If you’re a regularly reader, you’ll know that I live to investigate Sylvia Plath; the confessional poet has been of great importance to me since I read The Bell Jar at thirteen. Recently, Doctor Gail Crowther has written the book, The Haunted Reader And Sylvia Plath;I spoke to her to find out more about it.
You have recently written a new book, The Haunted Reader and Sylvia Plath. What inspired you to write this book?
I suppose the interest came from my own personal attachment to Plath which I formed when I was 13. I love so many writers, but my reading relationship with Plath feels quite unique and I increasingly noticed this seemed to be the case with other people too. I grew more curious about what was going on at that convergence between reader and writer, and the subsequent nature of the relationship that developed. So I decided to try and find out a bit more about it. This involved carrying out primary research over a number of years, using a method I called creative autobiography, to discover what sort of attachments readers had with Plath. I was especially interested in those who formed strong attachments, and the results of that research are The Haunted Reader and Sylvia Plath.
What do you think is the relevance of Freud when analysing people such as Plath?
Well my book does not actually analyse Plath, but rather her readers. I was so resistant to using Freud at first because, as a feminist, I really struggle to get beyond some of the problematic gender politics in his work. I explored other psychoanalytic theorists and other concepts such as projection and introjection. I also looked more generally at theories of reading and fandom. But as soon as I read ‘Identification’ by Freud as well as ‘Mourning and Melancholia’ and Narcissism’, I realised that constructing a framework from his theories was going to best help me explore what was going on.
Did your impressions of Plath change at all?
Not really, though I was really pleased to discover just how powerful and positive a role she plays in peoples’ lives. She is a real constant, and despite the often stereotypical depiction of Plath in popular culture as a suicidal misery, readers who become attached to her see a very different Plath – they see a vibrant, funny, insightful Plath…which of course she was.
What do you think about the seemingly mythologised fandom round Plath?
I think Plath herself and those who read her and become attached to her, have had a very rough time indeed. The fact that the expression the ‘Cult of Plath’ is used says it all really. I do think in recent years a revision is taking place and hopefully Plath will emerge from this as a more rounded cultural figure. Certainly the publication of her Letters over the next year or so will make a massive difference to how she is understood.

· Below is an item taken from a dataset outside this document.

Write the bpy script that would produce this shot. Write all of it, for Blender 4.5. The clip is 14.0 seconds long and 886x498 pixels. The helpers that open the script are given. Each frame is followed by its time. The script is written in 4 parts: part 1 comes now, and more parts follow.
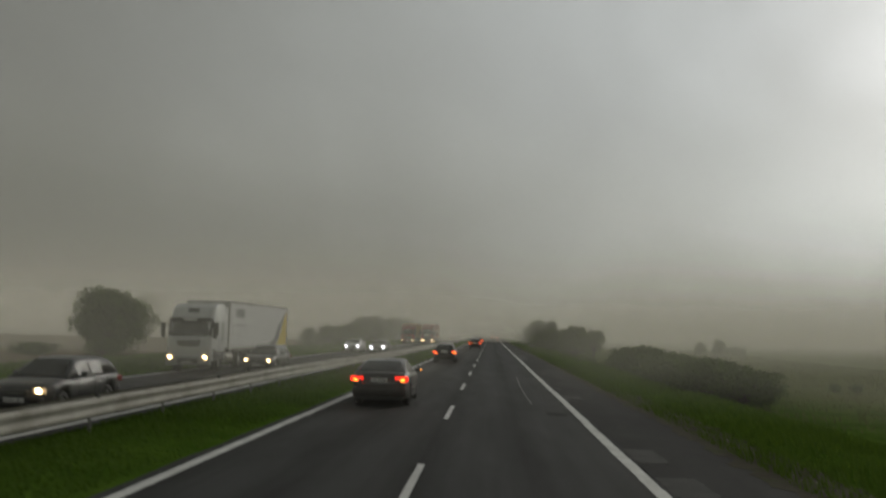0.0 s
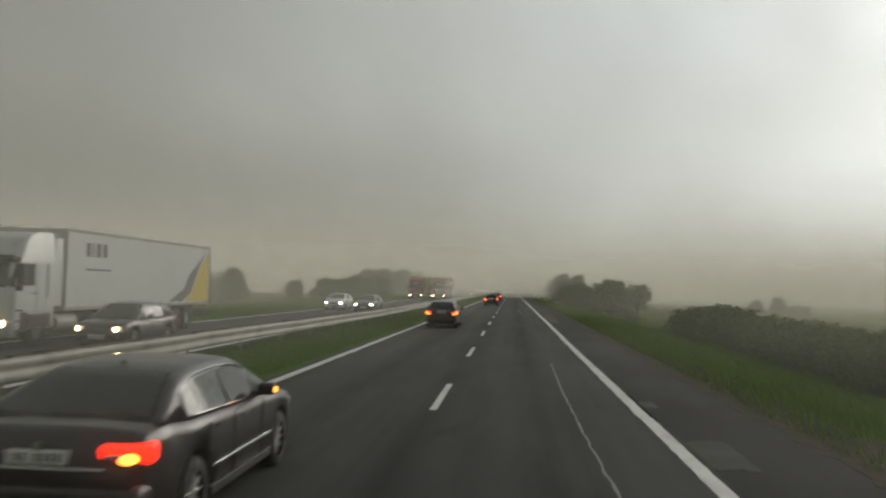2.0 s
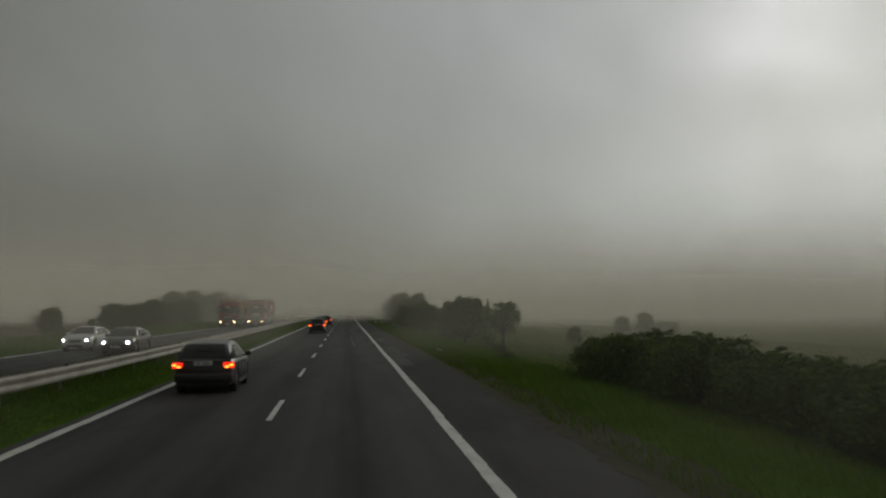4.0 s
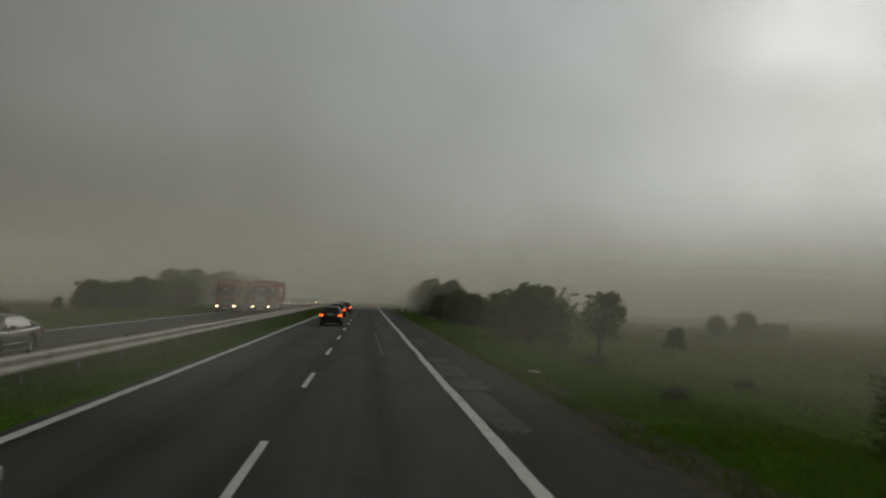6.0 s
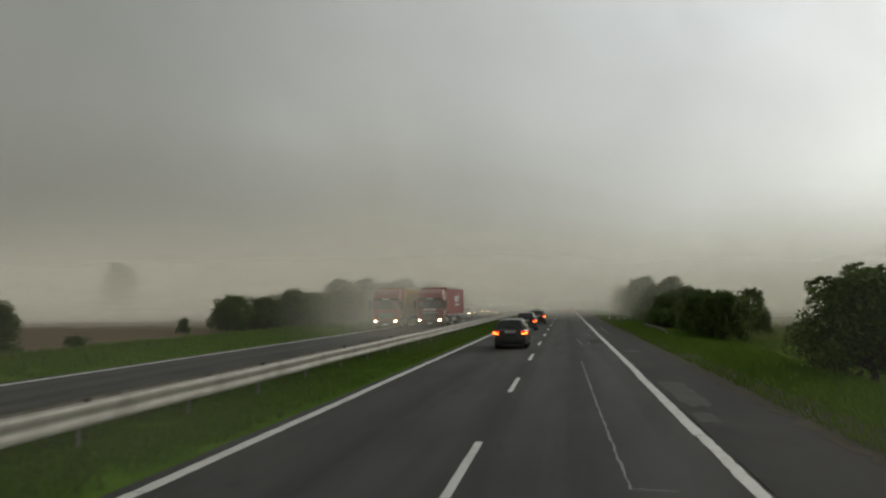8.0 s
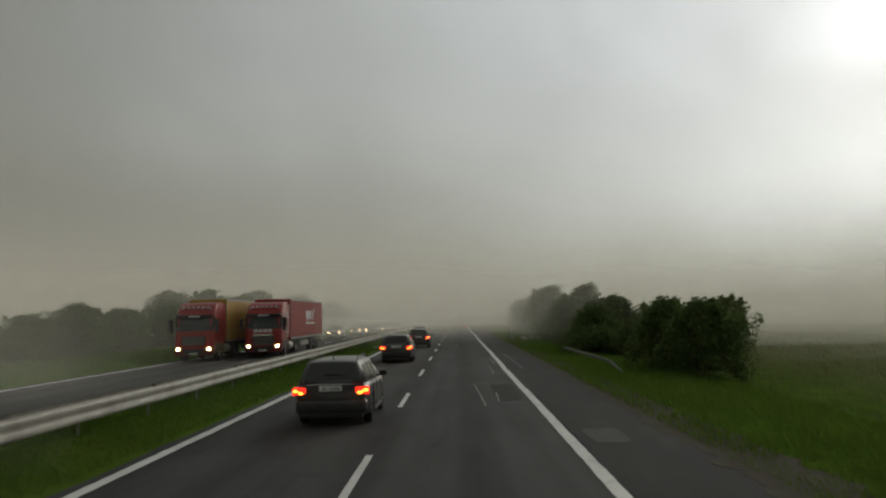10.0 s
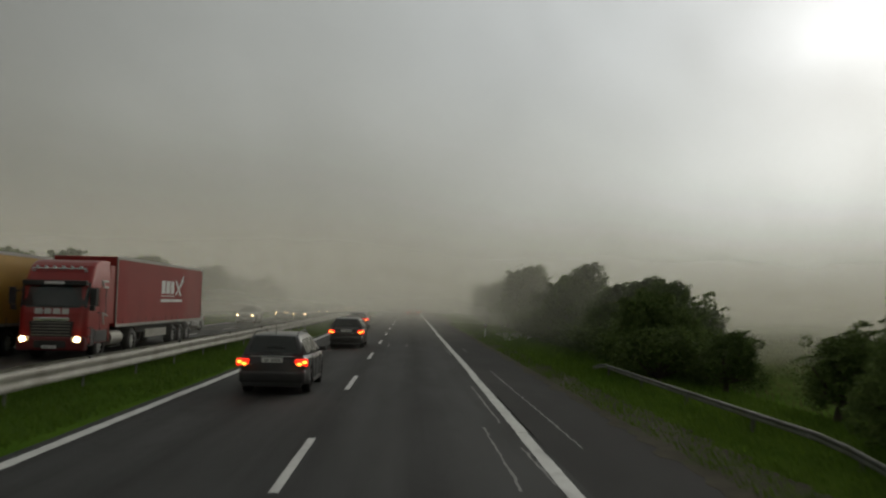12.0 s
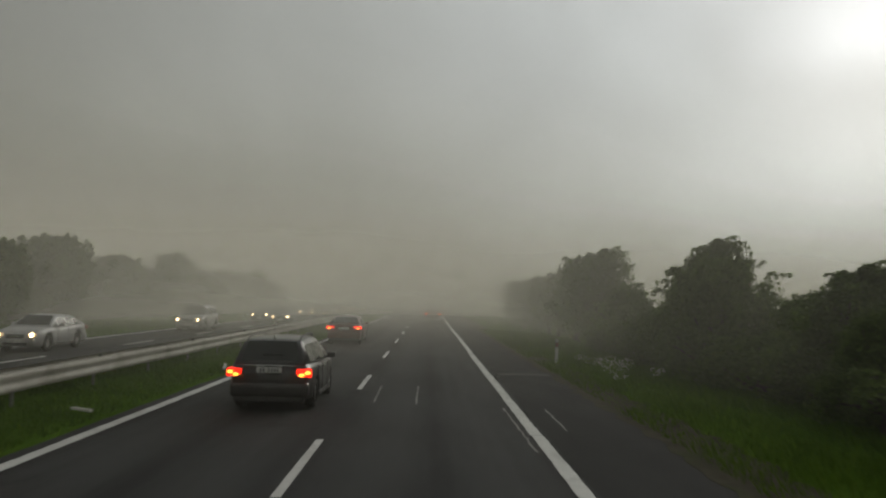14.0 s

Her voices in those letters are astonishing – multiple, playful, serious, anguished, hilarious, teasing, passionate, stroppy. Once Plath becomes fully recognised for the woman she was, I think (hope) this positivity will transfer to her readers too.
Do you have any other projects in the works?
Yes. I have one more Plath piece to research and write which will be an essay for a forthcoming book, Sylvia Plath in Context (edited by Tracy Brain). This will explore Plath and religion, an area that is surprisingly under-researched I think , given all that imagery in her poems. Then hopefully around May a book I co-wrote with Peter K. Steinberg will be released, called These Ghostly Archives, sharing our archival experiences and delights. When books get published in quick succession it seems like they must be speedy projects, but The Haunted Reader took almost ten years to research and publish, and These Ghostly Archives is the product of eight years of research – so these things take time before they actually appear in print.
Then I have a couple of non-Plath projects bubbling away, but I also hope to give my writing brain a little bit of a rest. Though not for very long.
Random: what do you prefer-heels or flats?
In my head, heels. In reality, flats.